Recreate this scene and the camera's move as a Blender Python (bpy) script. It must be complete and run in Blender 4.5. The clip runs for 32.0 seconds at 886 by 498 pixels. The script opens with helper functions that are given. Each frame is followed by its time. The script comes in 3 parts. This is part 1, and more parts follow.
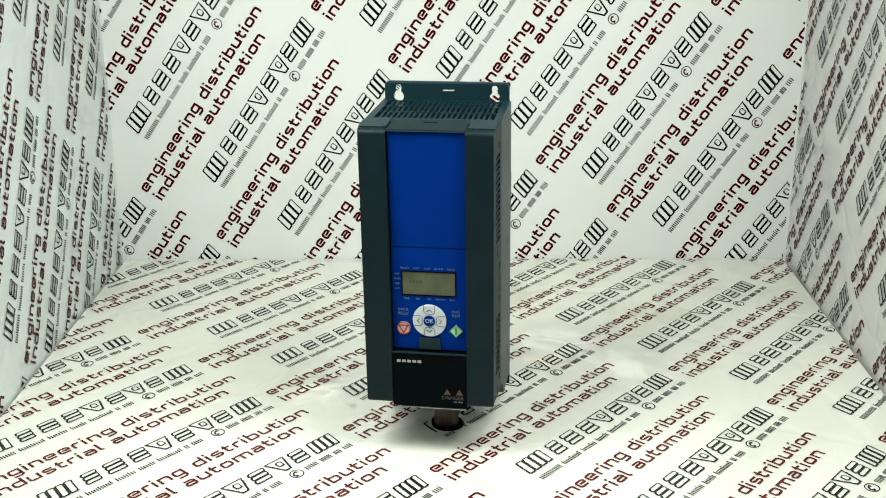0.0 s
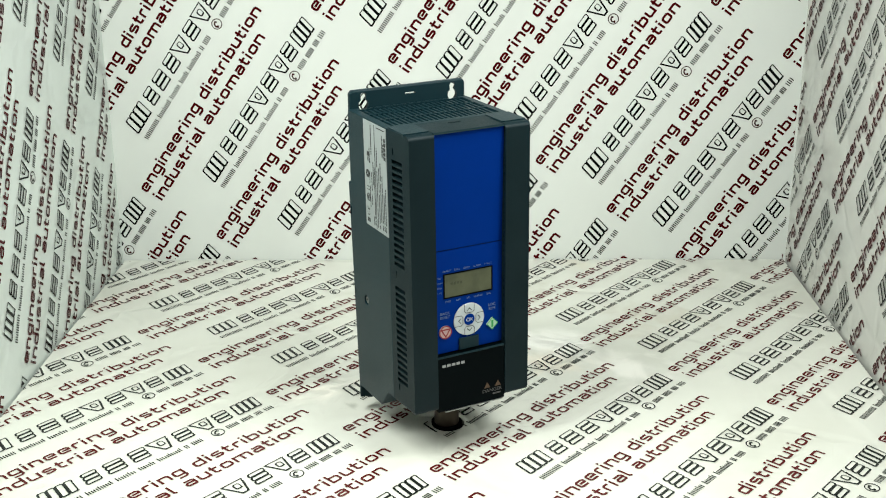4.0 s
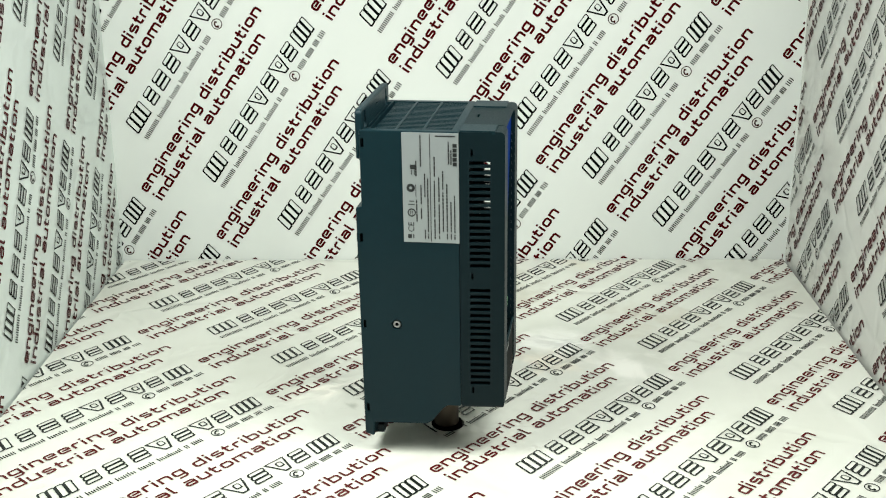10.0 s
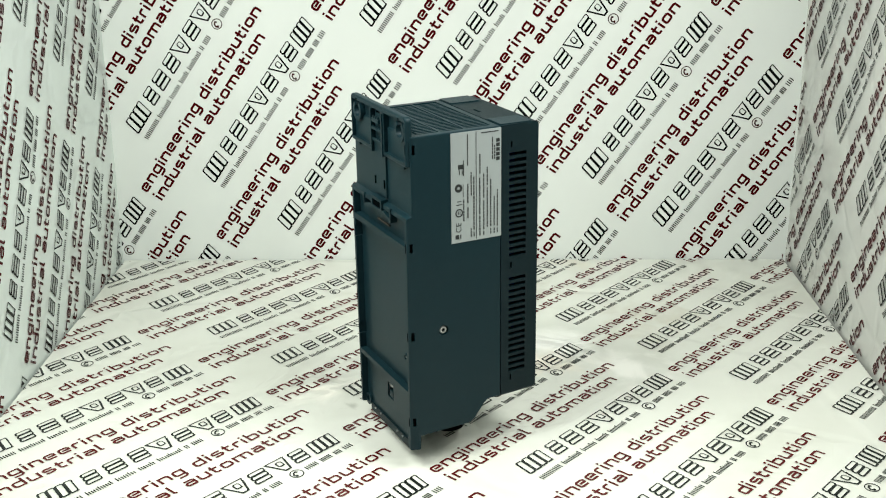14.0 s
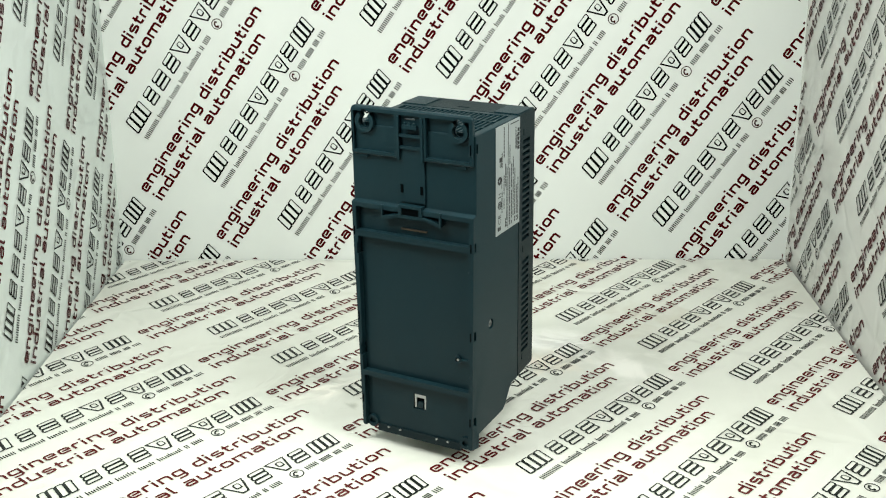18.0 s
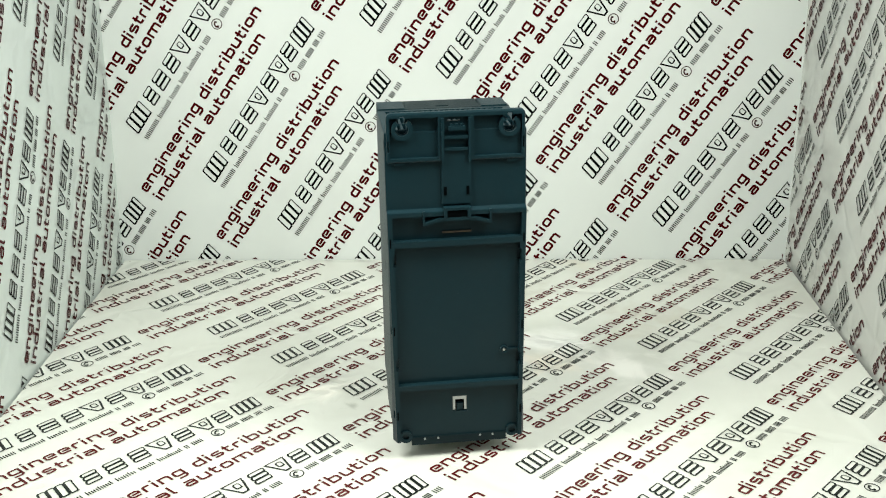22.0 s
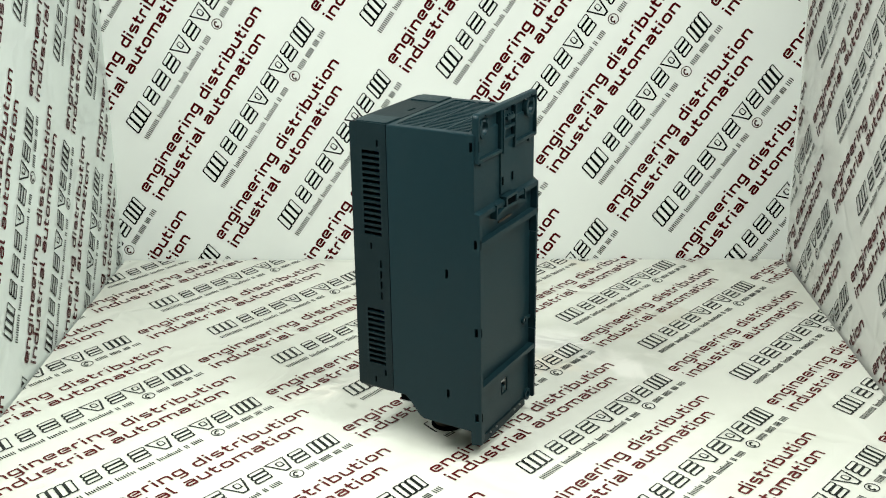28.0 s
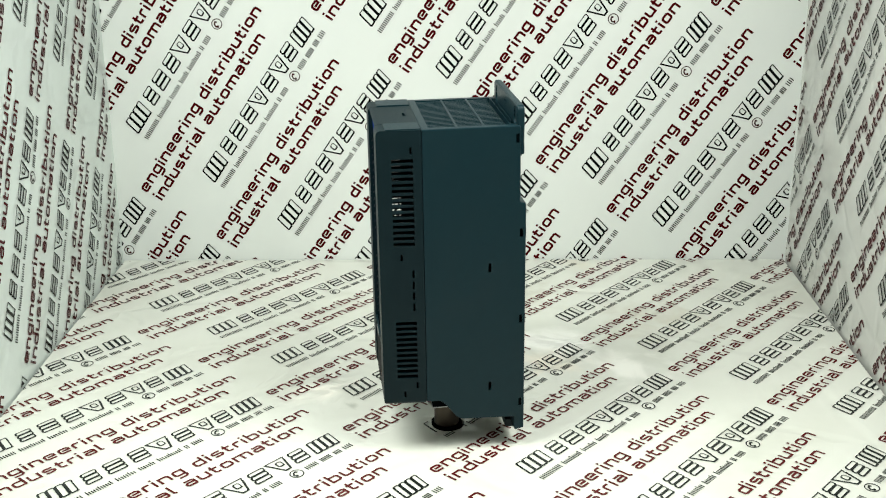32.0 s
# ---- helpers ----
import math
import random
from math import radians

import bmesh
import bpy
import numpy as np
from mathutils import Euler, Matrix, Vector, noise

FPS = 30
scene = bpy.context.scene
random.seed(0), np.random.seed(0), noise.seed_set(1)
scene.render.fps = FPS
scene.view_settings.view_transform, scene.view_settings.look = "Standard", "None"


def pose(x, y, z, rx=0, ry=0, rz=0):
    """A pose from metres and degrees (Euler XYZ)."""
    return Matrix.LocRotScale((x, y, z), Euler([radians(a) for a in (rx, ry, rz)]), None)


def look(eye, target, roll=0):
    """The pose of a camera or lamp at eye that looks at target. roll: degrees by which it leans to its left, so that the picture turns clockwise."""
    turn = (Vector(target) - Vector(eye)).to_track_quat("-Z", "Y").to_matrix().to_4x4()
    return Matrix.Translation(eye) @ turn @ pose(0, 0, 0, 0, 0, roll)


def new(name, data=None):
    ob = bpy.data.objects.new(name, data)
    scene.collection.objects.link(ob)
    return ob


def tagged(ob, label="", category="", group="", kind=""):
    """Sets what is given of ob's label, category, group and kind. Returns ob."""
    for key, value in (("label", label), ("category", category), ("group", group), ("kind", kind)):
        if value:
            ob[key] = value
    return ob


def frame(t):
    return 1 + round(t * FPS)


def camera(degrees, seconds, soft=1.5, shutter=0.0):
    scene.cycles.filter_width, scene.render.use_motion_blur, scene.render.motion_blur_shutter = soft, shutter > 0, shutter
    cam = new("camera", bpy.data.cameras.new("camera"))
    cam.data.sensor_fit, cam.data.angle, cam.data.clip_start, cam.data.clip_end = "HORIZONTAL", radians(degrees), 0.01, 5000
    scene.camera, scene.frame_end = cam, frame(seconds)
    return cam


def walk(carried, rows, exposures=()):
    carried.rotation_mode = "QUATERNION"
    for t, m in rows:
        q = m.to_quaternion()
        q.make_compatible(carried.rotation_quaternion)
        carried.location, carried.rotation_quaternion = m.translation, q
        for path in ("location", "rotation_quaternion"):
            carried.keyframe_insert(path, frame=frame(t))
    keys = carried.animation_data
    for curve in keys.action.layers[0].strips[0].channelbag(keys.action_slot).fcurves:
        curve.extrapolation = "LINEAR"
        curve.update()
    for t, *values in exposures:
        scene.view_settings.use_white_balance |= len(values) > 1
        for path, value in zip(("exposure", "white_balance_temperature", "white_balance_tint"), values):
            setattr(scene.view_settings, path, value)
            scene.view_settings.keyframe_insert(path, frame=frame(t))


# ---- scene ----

- Aim:
Output the data exactly. Pictures don't belong in the result.

- Written solution:
Recreate this scene and the camera's move as a Blender Python (bpy) script. It must be complete and run in Blender 4.5. The clip runs for 32.0 seconds at 886 by 498 pixels. The script opens with helper functions that are given. Each frame is followed by its time. The script comes in 3 parts. This is part 1, and more parts follow.
0.0 s
4.0 s
10.0 s
14.0 s
18.0 s
22.0 s
28.0 s
32.0 s
# ---- helpers ----
import math
import random
from math import radians

import bmesh
import bpy
import numpy as np
from mathutils import Euler, Matrix, Vector, noise

FPS = 30
scene = bpy.context.scene
random.seed(0), np.random.seed(0), noise.seed_set(1)
scene.render.fps = FPS
scene.view_settings.view_transform, scene.view_settings.look = "Standard", "None"


def pose(x, y, z, rx=0, ry=0, rz=0):
    """A pose from metres and degrees (Euler XYZ)."""
    return Matrix.LocRotScale((x, y, z), Euler([radians(a) for a in (rx, ry, rz)]), None)


def look(eye, target, roll=0):
    """The pose of a camera or lamp at eye that looks at target. roll: degrees by which it leans to its left, so that the picture turns clockwise."""
    turn = (Vector(target) - Vector(eye)).to_track_quat("-Z", "Y").to_matrix().to_4x4()
    return Matrix.Translation(eye) @ turn @ pose(0, 0, 0, 0, 0, roll)


def new(name, data=None):
    ob = bpy.data.objects.new(name, data)
    scene.collection.objects.link(ob)
    return ob


def tagged(ob, label="", category="", group="", kind=""):
    """Sets what is given of ob's label, category, group and kind. Returns ob."""
    for key, value in (("label", label), ("category", category), ("group", group), ("kind", kind)):
        if value:
            ob[key] = value
    return ob


def frame(t):
    return 1 + round(t * FPS)


def camera(degrees, seconds, soft=1.5, shutter=0.0):
    scene.cycles.filter_width, scene.render.use_motion_blur, scene.render.motion_blur_shutter = soft, shutter > 0, shutter
    cam = new("camera", bpy.data.cameras.new("camera"))
    cam.data.sensor_fit, cam.data.angle, cam.data.clip_start, cam.data.clip_end = "HORIZONTAL", radians(degrees), 0.01, 5000
    scene.camera, scene.frame_end = cam, frame(seconds)
    return cam


def walk(carried, rows, exposures=()):
    carried.rotation_mode = "QUATERNION"
    for t, m in rows:
        q = m.to_quaternion()
        q.make_compatible(carried.rotation_quaternion)
        carried.location, carried.rotation_quaternion = m.translation, q
        for path in ("location", "rotation_quaternion"):
            carried.keyframe_insert(path, frame=frame(t))
    keys = carried.animation_data
    for curve in keys.action.layers[0].strips[0].channelbag(keys.action_slot).fcurves:
        curve.extrapolation = "LINEAR"
        curve.update()
    for t, *values in exposures:
        scene.view_settings.use_white_balance |= len(values) > 1
        for path, value in zip(("exposure", "white_balance_temperature", "white_balance_tint"), values):
            setattr(scene.view_settings, path, value)
            scene.view_settings.keyframe_insert(path, frame=frame(t))


# ---- scene ----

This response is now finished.